= Jabez Earle =

English Presbyterian minister

Jabez Earle, D.D. (1676?–1768), was an English Presbyterian minister. He had a career of nearly 70 years as a London preacher.

==Career==
Earle was probably a native of Yorkshire. He was brought up for the ministry by Thomas Brand. In December 1691 he witnessed the funeral of Richard Baxter, and long afterwards told Samuel Palmer, of the Nonconformist's Memorial, that the coaches reached from Merchant Taylors' Hall (whence the body was carried) to Christ Church, Newgate, the place of burial. Next year he became tutor and chaplain in the family of Sir Thomas Roberts, at Glassenbury, near Cranbrook, Kent.

In 1699 Earle became assistant to Thomas Reynolds at the Weighhouse presbyterian chapel, Eastcheap, and soon afterwards became one of the evening lecturers at Lime Street. In 1706 or 1707 he succeeded Glascock as pastor of the presbyterian congregation in Drury Lane, Westminster. In 1708 he joined with four presbyterians and an independent (Thomas Bradbury) in a course of Friday evening lectures at the Weighhouse on the conduct of public religious worship. He increased his congregation, partly by help of a secession from the ministry of Daniel Burgess (1645–1713); and moved it to a new meeting-house in Hanover Street, Long Acre.

At Hanover Street, Earle established a Thursday morning lecture, and maintained it until Christmas 1767. In the Salters' Hall conferences in 1719 Earle was one of the twenty-seven presbyterian subscribers. In 1723 he was elected one of the trustees of Dr. Williams' foundations. On 21 August 1728 the degree of D.D. was conferred upon him by the University of Edinburgh; shortly afterwards the same degree was conferred upon him by King's College, Aberdeen. At this time he held the position of chaplain to the Duke of Douglas (1694–1761).

==Later life==
In June 1730 Earle was chosen one of the Tuesday lecturers at Salters' Hall, and held this post, in connection with other duties, to the last, in spite of age and blindness; remarking, when his friends pressed him to resign the lectureship, "I am sure you will not choose a better in my stead". In his congregation he had several assistants from 1732, including Benjamin Hollis (d. 11 March 1749), John Allen, M.D. (1749–59), Samuel Morton Savage, D.D. (1759–66), and Rice Harris, D.D., Earle's successor.

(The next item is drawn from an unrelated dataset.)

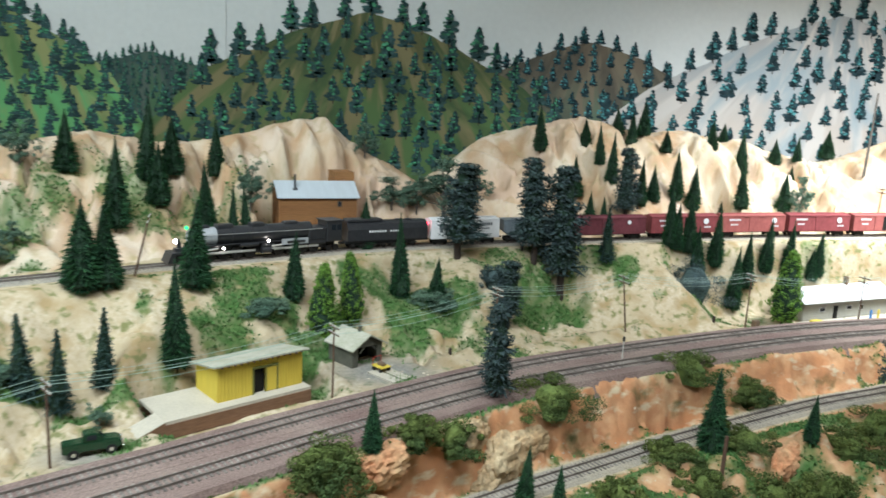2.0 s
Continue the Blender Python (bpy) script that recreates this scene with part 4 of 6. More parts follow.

Earle was never out of good health, though he once broke his arm, and became blind many years before his death. At the age of 90 he could repeat a hundred lines at any given place from his favourite authors. The hackneyed stories of his jokes relate chiefly to his three wives, whom he called "the world, the flesh, and the devil"; to one of them he explained the difference between exportation and transportation by saying, "If you were exported I should be transported". He preached on the last Sunday of his life, smoking his pipe in the vestry before sermon as usual, and died suddenly in his chair on 29 May 1768, aged 92, or, according to another account, 94 years.

==Works==
Earle's sermons included:

- Sermon to the Societies for the Reformation of Manners … at Salters' Hall, 26 July, 1704, (dedicated to Sir Thomas Roberts, 4th Baronet).
- Hearing without Doing, 1706 (last sermon at Lime Street lecture).
- Sacramental Exercises, 1707; reprinted, Boston, Mass., 1756; a version in Gaelic, Edinburgh 1827.
- On Prayer and Hearing the Word, 1708 (part of the Weighhouse Friday series; reprinted in Twenty-four Practical Discourses, 1810, 2 vols.).
- Sacred Poems, 1726 (dedication, dated 27 June, to Mrs. Susanna Langford; styles himself "chaplain to his grace the Duke of Douglas").
- Umbritii Cantiani Poemata, 1729 (anon. dated "ex agro Cantiano Cal. Mart. 1729"; a small volume of Latin verse; it contains a poem addressed to Prince Frederick, also elegies on Joseph Addison, Gilbert Burnet, Israel Tonge, and others).

Earle published some twenty other separate sermons, including Ordination Sermon at Newport Pagnell (for William Hunt), 1725; and funeral sermons, for John Cumming, D.D., 1729, Joseph Hayes, 1729, and Alice Hayes, 1733, His last publication seems to have been The Popish Doctrine of Purgatory, 1735; a sermon at Salters' Hall.

In other works, Earle contributed to the Occasional Papers, 1716–19 and translated into Latin treatises by Daniel Williams, for foreign distribution in accordance with the terms of Williams's will. At the end of Matthew Clarke's funeral sermon for Jeremiah Smith, 1723, is Smith's character as attempted in verse by Earle. Andrew Kippis published his facetious lines on the value of degrees in divinity; his lines on the burial service are given in the Evangelical Magazine, ii. 264.